TO DO:
Set down the material below word for word, excluding the pictures.

SOURCE EXCERPT:
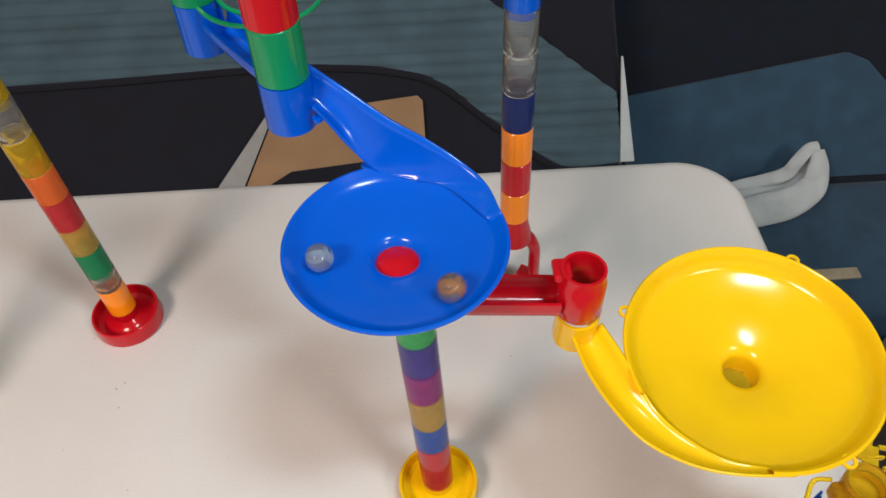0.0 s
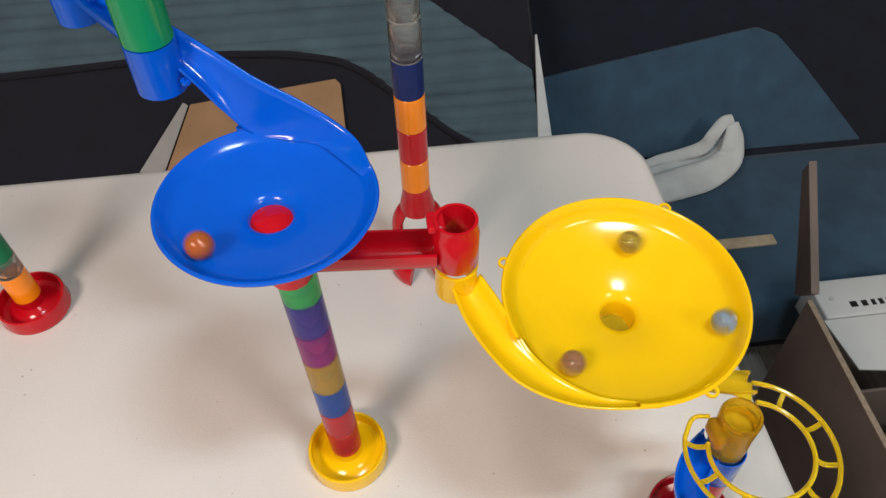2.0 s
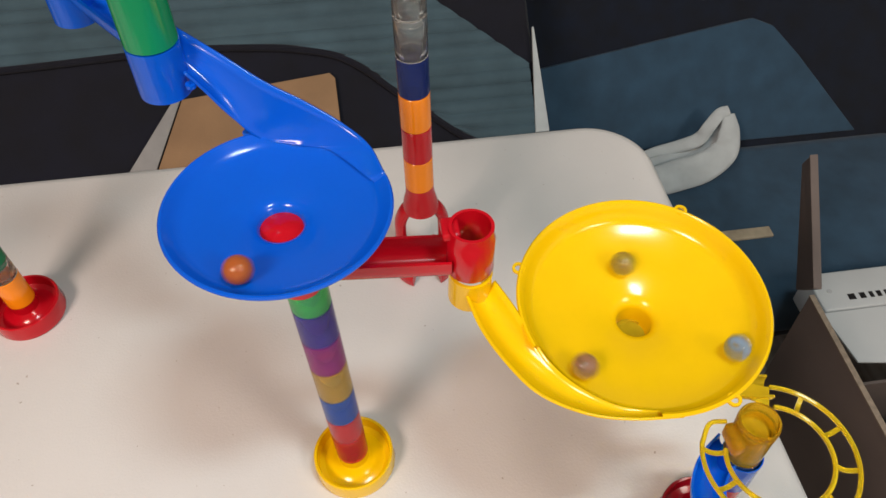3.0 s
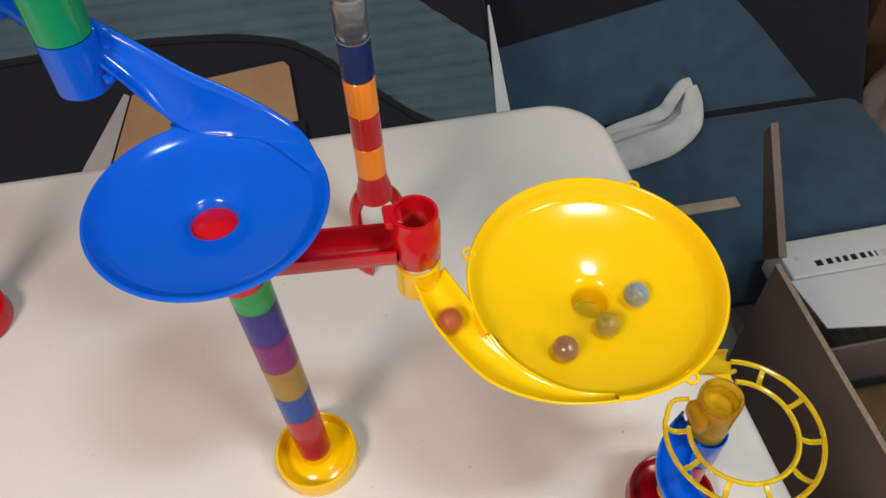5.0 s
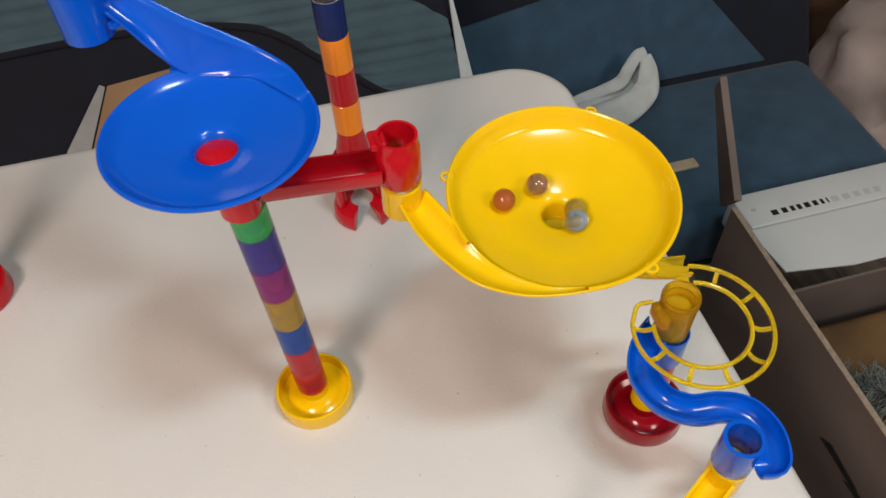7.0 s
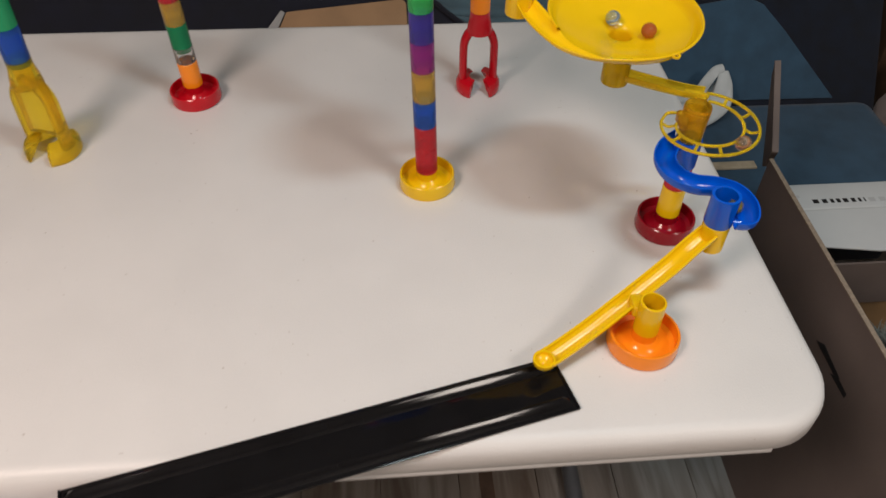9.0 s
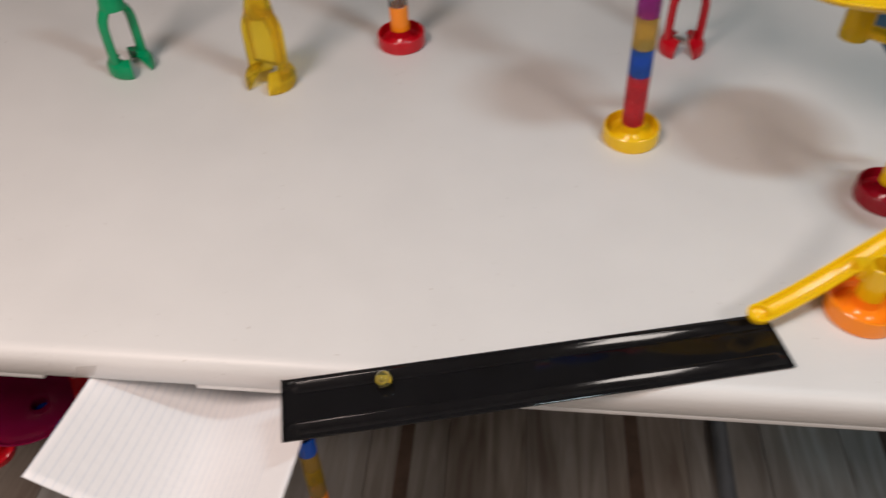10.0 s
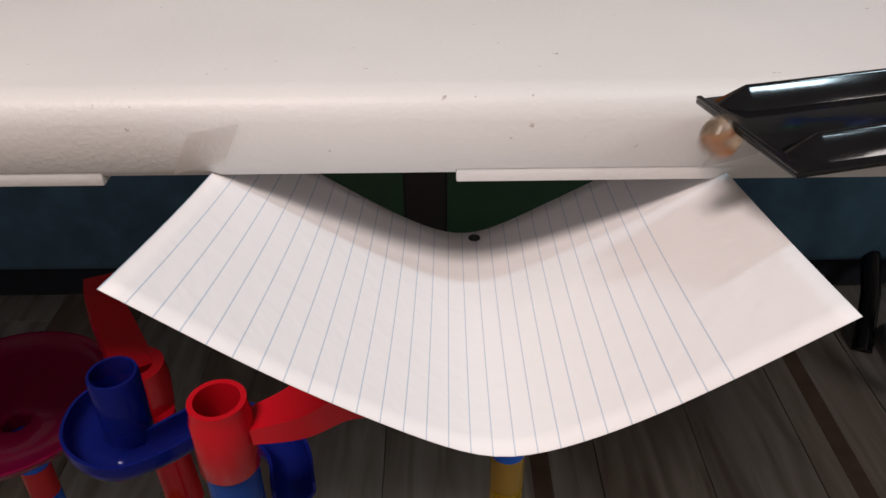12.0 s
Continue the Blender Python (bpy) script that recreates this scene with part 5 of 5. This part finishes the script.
    walk(MARBLES["orange"], [(t, pose(x, y, z, 0, 0, 330 * t)) for t, x, y, z in (
        (0, -0.0560, 0.0770, 1.1290), (0.1, -0.0530, 0.0780, 1.1210), (0.2, -0.0510, 0.0790, 1.1160), (0.4, -0.0330, 0.0710, 1.1070), (0.5, -0.0190, 0.0680, 1.0970), (0.6, 0.0050, 0.0690, 1.0661),
        (0.7, 0.0430, 0.0270, 1.0655), (0.8, 0.0440, -0.0140, 1.0653), (0.9, 0.0190, -0.0440, 1.0659), (1, -0.0290, -0.0350, 1.0652), (1.1, -0.0500, -0.0000, 1.0654), (1.2, -0.0380, 0.0370, 1.0656),
        (1.3, -0.0160, 0.0540, 1.0660), (1.4, 0.0130, 0.0560, 1.0661), (1.5, 0.0340, 0.0430, 1.0661), (1.6, 0.0470, 0.0220, 1.0657), (1.7, 0.0480, -0.0170, 1.0661), (1.8, 0.0220, -0.0410, 1.0657),
        (1.9, -0.0070, -0.0450, 1.0655), (2, -0.0360, -0.0280, 1.0651), (2.1, -0.0490, 0.0010, 1.0652), (2.2, -0.0420, 0.0310, 1.0654), (2.3, -0.0300, 0.0440, 1.0656), (2.4, -0.0140, 0.0540, 1.0658),
        (2.5, -0.0010, 0.0560, 1.0659), (2.6, 0.0140, 0.0520, 1.0656), (2.7, 0.0310, 0.0100, 1.0627), (2.8, 0.0110, 0.0040, 1.0470), (2.9, 0.0130, -0.0290, 1.0632), (3, -0.0210, -0.0390, 1.0651),
        (3.1, -0.0290, -0.0230, 1.0637), (3.2, -0.0280, -0.0070, 1.0622), (3.3, -0.0247, 0.0196, 1.0621), (3.4, -0.0076, 0.0365, 1.0628), (3.5, 0.0135, 0.0316, 1.0625), (3.6, 0.0256, 0.0179, 1.0623),
        (3.7, 0.0253, 0.0006, 1.0619), (3.8, 0.0147, -0.0097, 1.0611), (3.9, 0.0011, -0.0076, 1.0489), (3.97, 0.0038, 0.0043, 1.0355), (4.07, 0.0044, 0.0026, 1.0154), (4.17, 0.0291, 0.0024, 1.0146),
        (4.45, 0.0600, 0.0030, 1.0118), (4.7, 0.0952, 0.0004, 1.0106), (4.8, 0.1080, 0.0000, 1.0010), (4.9, 0.1110, -0.0110, 0.9880), (5, 0.1190, -0.0410, 0.9830), (5.1, 0.1460, -0.0740, 0.9780),
        (5.2, 0.1940, -0.0860, 0.9716), (5.3, 0.2380, -0.0840, 0.9718), (5.4, 0.2700, -0.0550, 0.9749), (5.5, 0.2770, -0.0180, 0.9787), (5.6, 0.2600, 0.0170, 0.9821), (5.7, 0.2290, 0.0360, 0.9839),
        (5.8, 0.1930, 0.0360, 0.9845), (5.9, 0.1610, 0.0130, 0.9818), (6, 0.1480, -0.0230, 0.9783), (6.1, 0.1610, -0.0600, 0.9740), (6.2, 0.1910, -0.0810, 0.9712), (6.3, 0.2240, -0.0860, 0.9711),
        (6.4, 0.2570, -0.0730, 0.9732), (6.5, 0.2670, -0.0450, 0.9743), (6.6, 0.2630, -0.0130, 0.9762), (6.7, 0.2340, 0.0100, 0.9762), (6.8, 0.2095, 0.0110, 0.9755), (6.9, 0.1880, 0.0031, 0.9749),
        (7, 0.1753, -0.0170, 0.9730), (7.1, 0.1770, -0.0405, 0.9706), (7.2, 0.1926, -0.0585, 0.9687), (7.3, 0.2159, -0.0646, 0.9681), (7.4, 0.2389, -0.0546, 0.9691), (7.5, 0.2512, -0.0343, 0.9713),
        (7.6, 0.2488, -0.0104, 0.9737), (7.7, 0.2325, 0.0084, 0.9757), (7.8, 0.2079, 0.0135, 0.9762), (7.9, 0.1850, 0.0038, 0.9754), (8, 0.1723, -0.0172, 0.9735), (8.1, 0.1749, -0.0425, 0.9709),
        (8.2, 0.1922, -0.0617, 0.9689), (8.3, 0.2310, -0.0460, 0.9677), (8.4, 0.2570, -0.0170, 0.9738), (8.5, 0.2070, 0.0060, 0.9740), (8.6, 0.1830, -0.0100, 0.9729), (8.7, 0.1780, -0.0380, 0.9706),
        (8.8, 0.1950, -0.0590, 0.9685), (8.9, 0.2200, -0.0600, 0.9678), (9, 0.2370, -0.0410, 0.9686), (9.1, 0.2350, -0.0170, 0.9702), (9.2, 0.2180, -0.0050, 0.9714), (9.3, 0.1980, -0.0080, 0.9711),
        (9.4, 0.1870, -0.0260, 0.9698), (9.5, 0.1920, -0.0460, 0.9682), (9.6, 0.2110, -0.0530, 0.9671), (9.7, 0.2280, -0.0420, 0.9673), (9.8, 0.2303, -0.0187, 0.9694), (9.9, 0.2156, -0.0072, 0.9707),
        (10, 0.1985, -0.0131, 0.9701), (10.1, 0.1942, -0.0303, 0.9682), (10.2, 0.2039, -0.0464, 0.9669), (10.3, 0.2197, -0.0443, 0.9665), (10.4, 0.2265, -0.0306, 0.9667), (10.47, 0.2120, -0.0310, 0.9450),
        (10.57, 0.2140, -0.0340, 0.9220), (10.67, 0.2400, -0.0415, 0.9200), (10.82, 0.2740, -0.0500, 0.9160), (10.97, 0.3020, -0.0630, 0.9100), (11.03, 0.3235, -0.0764, 0.9038), (11.09, 0.3368, -0.0973, 0.9021),
        (11.14, 0.3357, -0.1221, 0.9004), (11.2, 0.3206, -0.1417, 0.8987), (11.25, 0.2970, -0.1492, 0.8971), (11.3, 0.2734, -0.1417, 0.8954), (11.36, 0.2583, -0.1221, 0.8937), (11.41, 0.2572, -0.0973, 0.8920),
        (11.5, 0.2890, -0.0870, 0.8780), (11.6, 0.2740, -0.0950, 0.8680), (11.75, 0.2570, -0.1140, 0.8660), (11.9, 0.2700, -0.1460, 0.8630), (12, 0.2700, -0.1460, 0.8630),
    )])


motions()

FINAL RESULT:
0.0 s
2.0 s
3.0 s
5.0 s
7.0 s
9.0 s
10.0 s
12.0 s
Continue the Blender Python (bpy) script that recreates this scene with part 5 of 5. This part finishes the script.
    walk(MARBLES["orange"], [(t, pose(x, y, z, 0, 0, 330 * t)) for t, x, y, z in (
        (0, -0.0560, 0.0770, 1.1290), (0.1, -0.0530, 0.0780, 1.1210), (0.2, -0.0510, 0.0790, 1.1160), (0.4, -0.0330, 0.0710, 1.1070), (0.5, -0.0190, 0.0680, 1.0970), (0.6, 0.0050, 0.0690, 1.0661),
        (0.7, 0.0430, 0.0270, 1.0655), (0.8, 0.0440, -0.0140, 1.0653), (0.9, 0.0190, -0.0440, 1.0659), (1, -0.0290, -0.0350, 1.0652), (1.1, -0.0500, -0.0000, 1.0654), (1.2, -0.0380, 0.0370, 1.0656),
        (1.3, -0.0160, 0.0540, 1.0660), (1.4, 0.0130, 0.0560, 1.0661), (1.5, 0.0340, 0.0430, 1.0661), (1.6, 0.0470, 0.0220, 1.0657), (1.7, 0.0480, -0.0170, 1.0661), (1.8, 0.0220, -0.0410, 1.0657),
        (1.9, -0.0070, -0.0450, 1.0655), (2, -0.0360, -0.0280, 1.0651), (2.1, -0.0490, 0.0010, 1.0652), (2.2, -0.0420, 0.0310, 1.0654), (2.3, -0.0300, 0.0440, 1.0656), (2.4, -0.0140, 0.0540, 1.0658),
        (2.5, -0.0010, 0.0560, 1.0659), (2.6, 0.0140, 0.0520, 1.0656), (2.7, 0.0310, 0.0100, 1.0627), (2.8, 0.0110, 0.0040, 1.0470), (2.9, 0.0130, -0.0290, 1.0632), (3, -0.0210, -0.0390, 1.0651),
        (3.1, -0.0290, -0.0230, 1.0637), (3.2, -0.0280, -0.0070, 1.0622), (3.3, -0.0247, 0.0196, 1.0621), (3.4, -0.0076, 0.0365, 1.0628), (3.5, 0.0135, 0.0316, 1.0625), (3.6, 0.0256, 0.0179, 1.0623),
        (3.7, 0.0253, 0.0006, 1.0619), (3.8, 0.0147, -0.0097, 1.0611), (3.9, 0.0011, -0.0076, 1.0489), (3.97, 0.0038, 0.0043, 1.0355), (4.07, 0.0044, 0.0026, 1.0154), (4.17, 0.0291, 0.0024, 1.0146),
        (4.45, 0.0600, 0.0030, 1.0118), (4.7, 0.0952, 0.0004, 1.0106), (4.8, 0.1080, 0.0000, 1.0010), (4.9, 0.1110, -0.0110, 0.9880), (5, 0.1190, -0.0410, 0.9830), (5.1, 0.1460, -0.0740, 0.9780),
        (5.2, 0.1940, -0.0860, 0.9716), (5.3, 0.2380, -0.0840, 0.9718), (5.4, 0.2700, -0.0550, 0.9749), (5.5, 0.2770, -0.0180, 0.9787), (5.6, 0.2600, 0.0170, 0.9821), (5.7, 0.2290, 0.0360, 0.9839),
        (5.8, 0.1930, 0.0360, 0.9845), (5.9, 0.1610, 0.0130, 0.9818), (6, 0.1480, -0.0230, 0.9783), (6.1, 0.1610, -0.0600, 0.9740), (6.2, 0.1910, -0.0810, 0.9712), (6.3, 0.2240, -0.0860, 0.9711),
        (6.4, 0.2570, -0.0730, 0.9732), (6.5, 0.2670, -0.0450, 0.9743), (6.6, 0.2630, -0.0130, 0.9762), (6.7, 0.2340, 0.0100, 0.9762), (6.8, 0.2095, 0.0110, 0.9755), (6.9, 0.1880, 0.0031, 0.9749),
        (7, 0.1753, -0.0170, 0.9730), (7.1, 0.1770, -0.0405, 0.9706), (7.2, 0.1926, -0.0585, 0.9687), (7.3, 0.2159, -0.0646, 0.9681), (7.4, 0.2389, -0.0546, 0.9691), (7.5, 0.2512, -0.0343, 0.9713),
        (7.6, 0.2488, -0.0104, 0.9737), (7.7, 0.2325, 0.0084, 0.9757), (7.8, 0.2079, 0.0135, 0.9762), (7.9, 0.1850, 0.0038, 0.9754), (8, 0.1723, -0.0172, 0.9735), (8.1, 0.1749, -0.0425, 0.9709),
        (8.2, 0.1922, -0.0617, 0.9689), (8.3, 0.2310, -0.0460, 0.9677), (8.4, 0.2570, -0.0170, 0.9738), (8.5, 0.2070, 0.0060, 0.9740), (8.6, 0.1830, -0.0100, 0.9729), (8.7, 0.1780, -0.0380, 0.9706),
        (8.8, 0.1950, -0.0590, 0.9685), (8.9, 0.2200, -0.0600, 0.9678), (9, 0.2370, -0.0410, 0.9686), (9.1, 0.2350, -0.0170, 0.9702), (9.2, 0.2180, -0.0050, 0.9714), (9.3, 0.1980, -0.0080, 0.9711),
        (9.4, 0.1870, -0.0260, 0.9698), (9.5, 0.1920, -0.0460, 0.9682), (9.6, 0.2110, -0.0530, 0.9671), (9.7, 0.2280, -0.0420, 0.9673), (9.8, 0.2303, -0.0187, 0.9694), (9.9, 0.2156, -0.0072, 0.9707),
        (10, 0.1985, -0.0131, 0.9701), (10.1, 0.1942, -0.0303, 0.9682), (10.2, 0.2039, -0.0464, 0.9669), (10.3, 0.2197, -0.0443, 0.9665), (10.4, 0.2265, -0.0306, 0.9667), (10.47, 0.2120, -0.0310, 0.9450),
        (10.57, 0.2140, -0.0340, 0.9220), (10.67, 0.2400, -0.0415, 0.9200), (10.82, 0.2740, -0.0500, 0.9160), (10.97, 0.3020, -0.0630, 0.9100), (11.03, 0.3235, -0.0764, 0.9038), (11.09, 0.3368, -0.0973, 0.9021),
        (11.14, 0.3357, -0.1221, 0.9004), (11.2, 0.3206, -0.1417, 0.8987), (11.25, 0.2970, -0.1492, 0.8971), (11.3, 0.2734, -0.1417, 0.8954), (11.36, 0.2583, -0.1221, 0.8937), (11.41, 0.2572, -0.0973, 0.8920),
        (11.5, 0.2890, -0.0870, 0.8780), (11.6, 0.2740, -0.0950, 0.8680), (11.75, 0.2570, -0.1140, 0.8660), (11.9, 0.2700, -0.1460, 0.8630), (12, 0.2700, -0.1460, 0.8630),
    )])


motions()